We estimated the linkage disequilibrium (LD) within the QTL regions, for SNP pairs separated by up-to 100 kb, using the r2 function in plink v1.9 [65]. The inflation factor (lambda) was computed as the ratio of the median of the observed Chi-squared test statistics to the expected value, in the absence of stratification (0.456) [66]. The proportion of the phenotypic variation explained by each SNP was calculated as:

$$ pve=\frac{mrss_{h0}-{mrss}_j}{mrss_{h0}} $$

where mrssh0 is the Mahalanobis total sum of squares, proportional to the variance of the data, and mrssj is the Mahalanobis residual sum of squares for marker j [61, 67, 68].

Analysis of the transcriptome sequence data

We investigated the host transcriptomic response to SAV3 infection by collecting the apex of the heart from six challenged fish at a moribund state during the early stage of the challenge (11 dpi) and six individuals that survived till the termination of the experiment (29 dpi). Heart rather than pancreas was chosen as the target tissue, as it is usually more damaged due to infection and it is less affected by cross-tissue contamination during sampling [12, 50]. The collected tissue samples were immediately immersed in RNALater (Ambion) and stored in − 20 °C. The Qiagen RNeasy Plus mini kit was used for extracting total RNA. Library preparation of and sequencing were performed by the Norwegian High-Throughput Sequencing Centre in Oslo, using the standard protocols outlined by Illumina (www.illumina.com). Sequencing was done on an Illumina HiSeq 4000 platform as paired-end (PE) 150 bp reads.

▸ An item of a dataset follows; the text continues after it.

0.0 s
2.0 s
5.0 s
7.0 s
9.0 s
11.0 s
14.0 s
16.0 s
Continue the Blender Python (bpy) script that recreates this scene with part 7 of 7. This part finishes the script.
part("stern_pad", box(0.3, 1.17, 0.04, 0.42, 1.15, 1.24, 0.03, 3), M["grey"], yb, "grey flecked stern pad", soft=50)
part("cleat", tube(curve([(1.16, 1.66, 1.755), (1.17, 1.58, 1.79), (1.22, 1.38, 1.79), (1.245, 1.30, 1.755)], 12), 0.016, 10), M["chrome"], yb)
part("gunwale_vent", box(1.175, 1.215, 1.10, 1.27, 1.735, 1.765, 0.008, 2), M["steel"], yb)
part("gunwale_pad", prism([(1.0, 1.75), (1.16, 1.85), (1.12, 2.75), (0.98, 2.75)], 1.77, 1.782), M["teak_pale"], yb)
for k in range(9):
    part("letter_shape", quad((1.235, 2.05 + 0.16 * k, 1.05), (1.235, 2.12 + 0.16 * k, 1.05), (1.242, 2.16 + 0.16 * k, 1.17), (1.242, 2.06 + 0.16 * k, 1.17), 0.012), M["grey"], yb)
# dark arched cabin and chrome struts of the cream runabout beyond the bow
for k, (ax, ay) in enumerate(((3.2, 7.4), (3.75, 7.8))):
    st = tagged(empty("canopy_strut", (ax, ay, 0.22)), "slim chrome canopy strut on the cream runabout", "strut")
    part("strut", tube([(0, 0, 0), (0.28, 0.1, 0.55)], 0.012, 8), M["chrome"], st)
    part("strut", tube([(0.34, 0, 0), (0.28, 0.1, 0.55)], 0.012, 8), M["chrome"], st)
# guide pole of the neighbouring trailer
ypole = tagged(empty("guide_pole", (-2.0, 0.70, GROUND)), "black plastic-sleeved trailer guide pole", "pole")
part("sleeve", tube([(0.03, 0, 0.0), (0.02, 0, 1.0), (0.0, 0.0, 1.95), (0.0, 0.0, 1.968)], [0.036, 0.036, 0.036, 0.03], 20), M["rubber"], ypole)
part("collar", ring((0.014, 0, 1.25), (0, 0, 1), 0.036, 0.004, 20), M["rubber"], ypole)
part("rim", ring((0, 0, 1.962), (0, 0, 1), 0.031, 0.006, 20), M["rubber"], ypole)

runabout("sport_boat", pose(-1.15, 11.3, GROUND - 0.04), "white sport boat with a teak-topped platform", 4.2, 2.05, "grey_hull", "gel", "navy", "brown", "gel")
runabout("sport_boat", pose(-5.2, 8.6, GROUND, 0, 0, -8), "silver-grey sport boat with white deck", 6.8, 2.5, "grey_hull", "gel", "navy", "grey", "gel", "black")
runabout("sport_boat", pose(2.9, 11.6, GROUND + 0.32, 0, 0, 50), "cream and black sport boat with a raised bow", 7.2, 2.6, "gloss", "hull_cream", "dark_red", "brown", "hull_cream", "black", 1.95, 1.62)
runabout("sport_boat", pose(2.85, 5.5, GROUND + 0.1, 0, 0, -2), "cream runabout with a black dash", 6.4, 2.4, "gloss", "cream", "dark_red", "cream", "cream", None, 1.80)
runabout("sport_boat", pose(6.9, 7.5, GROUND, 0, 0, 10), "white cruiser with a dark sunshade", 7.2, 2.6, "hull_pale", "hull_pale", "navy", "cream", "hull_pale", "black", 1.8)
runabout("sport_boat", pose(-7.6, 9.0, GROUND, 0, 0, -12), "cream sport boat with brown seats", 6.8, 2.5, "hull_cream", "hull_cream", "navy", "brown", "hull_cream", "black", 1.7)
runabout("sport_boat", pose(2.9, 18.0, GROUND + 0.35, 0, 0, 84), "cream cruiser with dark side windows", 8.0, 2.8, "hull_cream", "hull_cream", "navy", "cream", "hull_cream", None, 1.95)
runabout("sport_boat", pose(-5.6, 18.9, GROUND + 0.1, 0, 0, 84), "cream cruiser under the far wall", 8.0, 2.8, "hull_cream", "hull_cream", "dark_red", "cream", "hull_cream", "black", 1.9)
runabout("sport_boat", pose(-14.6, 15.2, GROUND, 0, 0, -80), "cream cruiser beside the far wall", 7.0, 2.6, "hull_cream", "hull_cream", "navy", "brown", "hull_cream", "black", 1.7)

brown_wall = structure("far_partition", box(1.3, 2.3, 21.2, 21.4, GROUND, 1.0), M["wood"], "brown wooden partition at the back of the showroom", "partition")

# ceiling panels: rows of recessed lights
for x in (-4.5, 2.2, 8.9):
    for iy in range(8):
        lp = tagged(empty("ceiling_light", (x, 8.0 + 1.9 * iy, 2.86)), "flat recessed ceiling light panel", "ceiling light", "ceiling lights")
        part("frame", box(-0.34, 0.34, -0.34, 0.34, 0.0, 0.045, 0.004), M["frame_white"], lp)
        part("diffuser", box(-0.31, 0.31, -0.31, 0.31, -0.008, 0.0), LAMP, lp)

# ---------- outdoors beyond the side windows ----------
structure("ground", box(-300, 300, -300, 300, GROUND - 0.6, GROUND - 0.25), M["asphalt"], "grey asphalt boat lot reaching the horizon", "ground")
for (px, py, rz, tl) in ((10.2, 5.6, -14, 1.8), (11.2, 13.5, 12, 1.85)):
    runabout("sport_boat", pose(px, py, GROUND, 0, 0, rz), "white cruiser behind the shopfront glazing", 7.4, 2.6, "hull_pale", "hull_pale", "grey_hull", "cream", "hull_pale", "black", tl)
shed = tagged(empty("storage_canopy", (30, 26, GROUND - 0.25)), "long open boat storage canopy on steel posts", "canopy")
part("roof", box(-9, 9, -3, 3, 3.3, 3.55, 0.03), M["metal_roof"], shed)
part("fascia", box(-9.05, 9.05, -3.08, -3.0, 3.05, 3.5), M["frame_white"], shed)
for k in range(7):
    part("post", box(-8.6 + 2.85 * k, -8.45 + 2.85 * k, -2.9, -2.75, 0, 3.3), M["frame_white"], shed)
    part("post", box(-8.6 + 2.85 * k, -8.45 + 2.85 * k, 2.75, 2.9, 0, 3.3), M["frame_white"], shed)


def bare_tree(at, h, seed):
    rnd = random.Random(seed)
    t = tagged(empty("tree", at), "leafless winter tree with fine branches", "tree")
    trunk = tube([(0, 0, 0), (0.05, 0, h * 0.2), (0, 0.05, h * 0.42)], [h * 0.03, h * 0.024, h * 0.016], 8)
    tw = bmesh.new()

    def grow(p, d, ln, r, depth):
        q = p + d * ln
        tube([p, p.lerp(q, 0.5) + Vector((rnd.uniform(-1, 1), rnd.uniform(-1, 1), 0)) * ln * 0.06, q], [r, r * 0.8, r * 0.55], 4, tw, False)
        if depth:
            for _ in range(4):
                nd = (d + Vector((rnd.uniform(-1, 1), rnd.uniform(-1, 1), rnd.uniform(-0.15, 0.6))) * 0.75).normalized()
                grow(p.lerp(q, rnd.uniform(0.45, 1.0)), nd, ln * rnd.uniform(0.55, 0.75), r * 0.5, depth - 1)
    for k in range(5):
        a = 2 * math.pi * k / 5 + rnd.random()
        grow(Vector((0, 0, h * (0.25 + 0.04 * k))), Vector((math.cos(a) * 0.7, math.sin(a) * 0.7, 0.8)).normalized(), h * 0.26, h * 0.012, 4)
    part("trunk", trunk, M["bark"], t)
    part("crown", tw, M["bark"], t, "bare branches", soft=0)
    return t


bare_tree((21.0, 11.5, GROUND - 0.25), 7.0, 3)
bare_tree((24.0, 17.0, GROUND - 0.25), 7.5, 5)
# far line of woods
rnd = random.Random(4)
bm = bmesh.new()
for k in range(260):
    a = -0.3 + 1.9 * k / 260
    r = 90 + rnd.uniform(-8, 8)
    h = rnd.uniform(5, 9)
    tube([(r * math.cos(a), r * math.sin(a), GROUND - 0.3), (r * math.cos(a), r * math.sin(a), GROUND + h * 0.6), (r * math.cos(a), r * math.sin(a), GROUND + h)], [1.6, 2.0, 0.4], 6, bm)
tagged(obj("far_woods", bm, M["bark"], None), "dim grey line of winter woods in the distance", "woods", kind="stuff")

The initial sequence quality assessment was done by fastQC (www.bioinformatics.babraham.ac.uk/projects/fastqc/). The sequencing adapters and low-quality nucleotides were removed by Trimmomatic (v.0.36) [69]. The remaining sequences were then aligned to the salmon reference genome assembly ICSASG_v2 (https://www.ncbi.nlm.nih.gov/assembly/GCF_000233375.1/) using TopHat (v.2.0.13) [70]. Only reads with a single hit against the genome were used for gene expression assessment. The transcriptome profile information was assessed against the RefSeq annotation, GCF_000233375.1 (https://www.ncbi.nlm.nih.gov/assembly/GCF_000233375.1). The expression data were scaled using the median of the geometric means of fragment counts across all samples [71]. Estimation of the magnitude of gene expression and evaluation of differential levels of transcription was performed by Cuffdiff. For a gene to be assigned as differentially expressed, we set a minimum of 1.5-fold change in expression and an adjusted p-value of less than 0.05. More information regarding details of sequence handling, assessment and analysis have been outlined previously [72, 73].